*Short exercise:* Go through the data and copy every line exactly, but not the images.
** BEGIN Stored data **
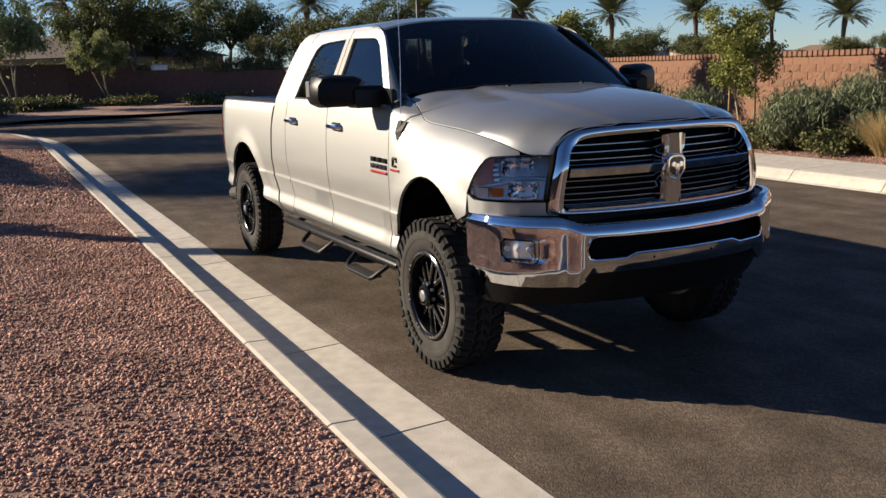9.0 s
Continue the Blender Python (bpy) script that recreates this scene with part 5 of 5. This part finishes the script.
bm = grid_bm(lambda u, v: (lambda p: Vector((p.x - 0.045 - 0.12 * u, p.y * (1 if v < 0.5 else -1) * 0.97, 0.71 - 0.205 * u + 0.015 * abs(2 * v - 1))))(bumper_plan(1.12 * abs(1 - 2 * v))), 4, 24)
part("air_dam", facing(bm, (1, 0, 0)), M["black"], truck, "black plastic air dam", True)
# black strip that paints the dark body gap behind the bumper
bm = grid_bm(lambda u, v: (lambda p, s: Vector((p.x - 0.16 * u - 0.004, p.y * s * (1 - 0.12 * u), p.z - 0.010)))(bumper_at(1.1 * abs(1 - 2 * v), 1.0), 1 if v < 0.5 else -1), 2, 40)
part("bumper_filler", facing(bm, (0, 0, 1)), M["black"], truck, "black filler strip standing in for the dark gap behind the bumper")
# black box added for the dark of the same gap, under the grille
v, f = box_data(0.60, 0.82, -0.60, 0.60, 0.945, 0.985)
solid("grille_sill", (v, f), M["black"])
for y in (-0.22, 0.16):
    p = bumper_at(abs(y), 0.29)
    v, f = tube([(p.x - 0.004, y, p.z), (p.x + 0.002, y, p.z)], 0.006, 8)
    solid("bumper_bolt_hole", (v, f), M["gap"], bumper)


# ---- wheels ----
WHEEL_SIZE = Vector((0.982, 0.86, 0.982))


def lathe(profile, n):
    """A profile of (radius, y) turned round the y axis."""
    v, f, m = [], [], len(profile)
    for k in range(n):
        a = 2 * math.pi * k / n
        v += [(r * math.cos(a), y, r * math.sin(a)) for r, y in profile]
        b = (k + 1) % n
        f += [(k * m + j, k * m + j + 1, b * m + j + 1, b * m + j) for j in range(m - 1)]
    return v, f


def turned(data, a):
    v, f = data
    c, s = math.cos(a), math.sin(a)
    return [(x * c - z * s, y, x * s + z * c) for x, y, z in v], f


def block(r0, r1, y0, y1, a0, a1, skew=0.0, cut=0.008):
    """A tread lug between two angles, its outer face a little smaller."""
    v = []
    for r, c in ((r0, 0), (r1, cut)):
        for y, a in ((y0 + c, a0 + c), (y0 + c, a1 - c), (y1 - c, a1 - c + skew), (y1 - c, a0 + c + skew)):
            v.append((r * math.cos(a), y, r * math.sin(a)))
    return v, [(0, 1, 5, 4), (1, 2, 6, 5), (2, 3, 7, 6), (3, 0, 4, 7), (4, 5, 6, 7)]


def spoke_bar(x0, x1, y0, y1, z0, z1, depth):
    """A straight bar from the hub to the rim whose face slopes back from y0 to y1."""
    v = [(x0, y0, z0), (x0, y0, z1), (x1, y1, z1), (x1, y1, z0), (x0, y0 + depth, z0), (x0, y0 + depth, z1), (x1, y1 + depth, z1), (x1, y1 + depth, z0)]
    return v, [(0, 1, 2, 3), (0, 4, 5, 1), (1, 5, 6, 2), (2, 6, 7, 3), (3, 7, 4, 0)]


wheel = solid("wheel", lathe([(0.262, -0.135), (0.285, -0.150), (0.33, -0.158), (0.385, -0.158), (0.415, -0.150), (0.437, -0.135), (0.441, -0.08), (0.443, 0.0), (0.441, 0.08), (0.437, 0.135), (0.415, 0.150), (0.385, 0.158), (0.33, 0.158), (0.285, 0.150), (0.262, 0.135)], 72),
              M["sidewall"], None, "mud-terrain tyre on a black alloy rim", True)
sets = []
N = 40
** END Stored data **
*Task response:*
9.0 s
Continue the Blender Python (bpy) script that recreates this scene with part 5 of 5. This part finishes the script.
bm = grid_bm(lambda u, v: (lambda p: Vector((p.x - 0.045 - 0.12 * u, p.y * (1 if v < 0.5 else -1) * 0.97, 0.71 - 0.205 * u + 0.015 * abs(2 * v - 1))))(bumper_plan(1.12 * abs(1 - 2 * v))), 4, 24)
part("air_dam", facing(bm, (1, 0, 0)), M["black"], truck, "black plastic air dam", True)
# black strip that paints the dark body gap behind the bumper
bm = grid_bm(lambda u, v: (lambda p, s: Vector((p.x - 0.16 * u - 0.004, p.y * s * (1 - 0.12 * u), p.z - 0.010)))(bumper_at(1.1 * abs(1 - 2 * v), 1.0), 1 if v < 0.5 else -1), 2, 40)
part("bumper_filler", facing(bm, (0, 0, 1)), M["black"], truck, "black filler strip standing in for the dark gap behind the bumper")
# black box added for the dark of the same gap, under the grille
v, f = box_data(0.60, 0.82, -0.60, 0.60, 0.945, 0.985)
solid("grille_sill", (v, f), M["black"])
for y in (-0.22, 0.16):
    p = bumper_at(abs(y), 0.29)
    v, f = tube([(p.x - 0.004, y, p.z), (p.x + 0.002, y, p.z)], 0.006, 8)
    solid("bumper_bolt_hole", (v, f), M["gap"], bumper)


# ---- wheels ----
WHEEL_SIZE = Vector((0.982, 0.86, 0.982))


def lathe(profile, n):
    """A profile of (radius, y) turned round the y axis."""
    v, f, m = [], [], len(profile)
    for k in range(n):
        a = 2 * math.pi * k / n
        v += [(r * math.cos(a), y, r * math.sin(a)) for r, y in profile]
        b = (k + 1) % n
        f += [(k * m + j, k * m + j + 1, b * m + j + 1, b * m + j) for j in range(m - 1)]
    return v, f


def turned(data, a):
    v, f = data
    c, s = math.cos(a), math.sin(a)
    return [(x * c - z * s, y, x * s + z * c) for x, y, z in v], f


def block(r0, r1, y0, y1, a0, a1, skew=0.0, cut=0.008):
    """A tread lug between two angles, its outer face a little smaller."""
    v = []
    for r, c in ((r0, 0), (r1, cut)):
        for y, a in ((y0 + c, a0 + c), (y0 + c, a1 - c), (y1 - c, a1 - c + skew), (y1 - c, a0 + c + skew)):
            v.append((r * math.cos(a), y, r * math.sin(a)))
    return v, [(0, 1, 5, 4), (1, 2, 6, 5), (2, 3, 7, 6), (3, 0, 4, 7), (4, 5, 6, 7)]


def spoke_bar(x0, x1, y0, y1, z0, z1, depth):
    """A straight bar from the hub to the rim whose face slopes back from y0 to y1."""
    v = [(x0, y0, z0), (x0, y0, z1), (x1, y1, z1), (x1, y1, z0), (x0, y0 + depth, z0), (x0, y0 + depth, z1), (x1, y1 + depth, z1), (x1, y1 + depth, z0)]
    return v, [(0, 1, 2, 3), (0, 4, 5, 1), (1, 5, 6, 2), (2, 6, 7, 3), (3, 7, 4, 0)]


wheel = solid("wheel", lathe([(0.262, -0.135), (0.285, -0.150), (0.33, -0.158), (0.385, -0.158), (0.415, -0.150), (0.437, -0.135), (0.441, -0.08), (0.443, 0.0), (0.441, 0.08), (0.437, 0.135), (0.415, 0.150), (0.385, 0.158), (0.33, 0.158), (0.285, 0.150), (0.262, 0.135)], 72),
              M["sidewall"], None, "mud-terrain tyre on a black alloy rim", True)
sets = []
N = 40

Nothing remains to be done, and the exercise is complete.